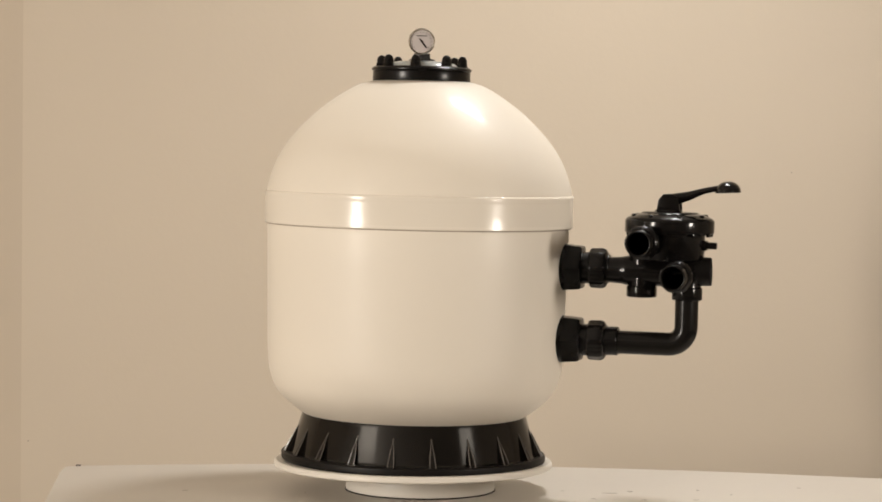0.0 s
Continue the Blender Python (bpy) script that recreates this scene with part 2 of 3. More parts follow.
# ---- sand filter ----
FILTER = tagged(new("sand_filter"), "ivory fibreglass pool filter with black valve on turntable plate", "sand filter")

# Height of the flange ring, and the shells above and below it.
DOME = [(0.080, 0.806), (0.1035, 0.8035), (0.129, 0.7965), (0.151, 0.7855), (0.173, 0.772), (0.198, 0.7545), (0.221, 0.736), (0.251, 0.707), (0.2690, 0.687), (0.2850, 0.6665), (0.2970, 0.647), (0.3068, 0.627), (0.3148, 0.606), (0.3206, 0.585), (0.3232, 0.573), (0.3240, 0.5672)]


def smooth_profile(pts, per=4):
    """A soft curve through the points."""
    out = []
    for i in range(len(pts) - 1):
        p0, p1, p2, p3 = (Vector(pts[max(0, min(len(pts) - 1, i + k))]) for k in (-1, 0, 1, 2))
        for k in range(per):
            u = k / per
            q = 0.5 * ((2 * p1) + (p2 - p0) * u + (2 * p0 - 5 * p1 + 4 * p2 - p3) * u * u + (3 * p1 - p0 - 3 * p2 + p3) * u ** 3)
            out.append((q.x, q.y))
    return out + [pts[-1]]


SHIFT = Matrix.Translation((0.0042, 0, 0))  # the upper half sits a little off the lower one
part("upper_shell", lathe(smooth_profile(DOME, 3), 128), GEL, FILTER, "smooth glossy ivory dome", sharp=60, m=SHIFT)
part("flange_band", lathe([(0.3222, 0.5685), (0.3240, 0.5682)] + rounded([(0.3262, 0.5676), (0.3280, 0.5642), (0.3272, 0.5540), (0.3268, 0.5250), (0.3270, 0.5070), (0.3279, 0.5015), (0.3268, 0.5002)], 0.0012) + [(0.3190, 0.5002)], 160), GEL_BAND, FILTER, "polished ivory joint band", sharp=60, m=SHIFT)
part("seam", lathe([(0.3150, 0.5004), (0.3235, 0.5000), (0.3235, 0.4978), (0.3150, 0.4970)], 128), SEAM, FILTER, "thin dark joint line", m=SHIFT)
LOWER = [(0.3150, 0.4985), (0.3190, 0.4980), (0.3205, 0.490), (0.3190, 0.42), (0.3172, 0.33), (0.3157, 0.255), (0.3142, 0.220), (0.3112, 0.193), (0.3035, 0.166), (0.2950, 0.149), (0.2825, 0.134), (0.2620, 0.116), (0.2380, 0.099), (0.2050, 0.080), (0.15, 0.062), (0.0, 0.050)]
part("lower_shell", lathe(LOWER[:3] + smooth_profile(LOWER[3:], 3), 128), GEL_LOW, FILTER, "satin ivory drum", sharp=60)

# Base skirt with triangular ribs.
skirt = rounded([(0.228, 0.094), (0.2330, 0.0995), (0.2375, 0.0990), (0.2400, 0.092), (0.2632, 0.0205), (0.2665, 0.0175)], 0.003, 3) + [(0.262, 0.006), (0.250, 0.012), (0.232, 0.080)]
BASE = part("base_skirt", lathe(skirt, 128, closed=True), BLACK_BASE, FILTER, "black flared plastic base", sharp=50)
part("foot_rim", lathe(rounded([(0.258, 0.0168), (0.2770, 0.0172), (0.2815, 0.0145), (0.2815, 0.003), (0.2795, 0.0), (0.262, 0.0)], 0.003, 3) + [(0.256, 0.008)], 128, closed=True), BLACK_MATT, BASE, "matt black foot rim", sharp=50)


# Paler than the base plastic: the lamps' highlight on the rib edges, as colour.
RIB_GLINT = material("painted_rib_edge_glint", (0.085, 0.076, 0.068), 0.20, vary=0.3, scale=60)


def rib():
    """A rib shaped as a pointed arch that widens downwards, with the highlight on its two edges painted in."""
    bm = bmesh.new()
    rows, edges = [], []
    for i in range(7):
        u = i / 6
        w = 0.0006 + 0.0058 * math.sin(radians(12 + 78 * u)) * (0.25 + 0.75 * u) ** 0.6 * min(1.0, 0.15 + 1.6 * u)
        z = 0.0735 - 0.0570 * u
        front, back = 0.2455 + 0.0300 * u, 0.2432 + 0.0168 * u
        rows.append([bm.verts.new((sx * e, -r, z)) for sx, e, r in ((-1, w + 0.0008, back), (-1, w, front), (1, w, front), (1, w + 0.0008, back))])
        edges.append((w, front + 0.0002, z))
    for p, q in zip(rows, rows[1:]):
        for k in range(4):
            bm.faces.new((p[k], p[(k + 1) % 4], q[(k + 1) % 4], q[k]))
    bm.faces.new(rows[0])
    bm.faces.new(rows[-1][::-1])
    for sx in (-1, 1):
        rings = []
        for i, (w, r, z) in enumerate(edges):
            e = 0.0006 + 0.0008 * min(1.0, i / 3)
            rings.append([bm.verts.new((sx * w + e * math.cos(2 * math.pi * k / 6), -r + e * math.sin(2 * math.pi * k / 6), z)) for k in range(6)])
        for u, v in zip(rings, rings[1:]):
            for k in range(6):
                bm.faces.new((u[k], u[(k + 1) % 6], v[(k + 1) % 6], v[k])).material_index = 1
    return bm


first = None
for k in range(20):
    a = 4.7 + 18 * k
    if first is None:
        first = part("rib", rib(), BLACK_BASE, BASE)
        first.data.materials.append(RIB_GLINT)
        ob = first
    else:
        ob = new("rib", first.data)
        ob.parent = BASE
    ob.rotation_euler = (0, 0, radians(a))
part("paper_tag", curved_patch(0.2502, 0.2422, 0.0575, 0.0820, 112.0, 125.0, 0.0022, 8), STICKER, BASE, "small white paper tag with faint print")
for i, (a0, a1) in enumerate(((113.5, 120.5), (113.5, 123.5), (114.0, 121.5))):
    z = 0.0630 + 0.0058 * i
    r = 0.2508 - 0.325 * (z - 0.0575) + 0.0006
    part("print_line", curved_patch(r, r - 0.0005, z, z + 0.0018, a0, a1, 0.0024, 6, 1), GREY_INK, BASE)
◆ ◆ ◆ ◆
### Problem to solve
Restate, line by line and word for word, everything from the top of the material through the line that contains "fibreglass pool filter". Leave pictures out.

### Full solution
0.0 s
Continue the Blender Python (bpy) script that recreates this scene with part 2 of 3. More parts follow.
# ---- sand filter ----
FILTER = tagged(new("sand_filter"), "ivory fibreglass pool filter with black valve on turntable plate", "sand filter")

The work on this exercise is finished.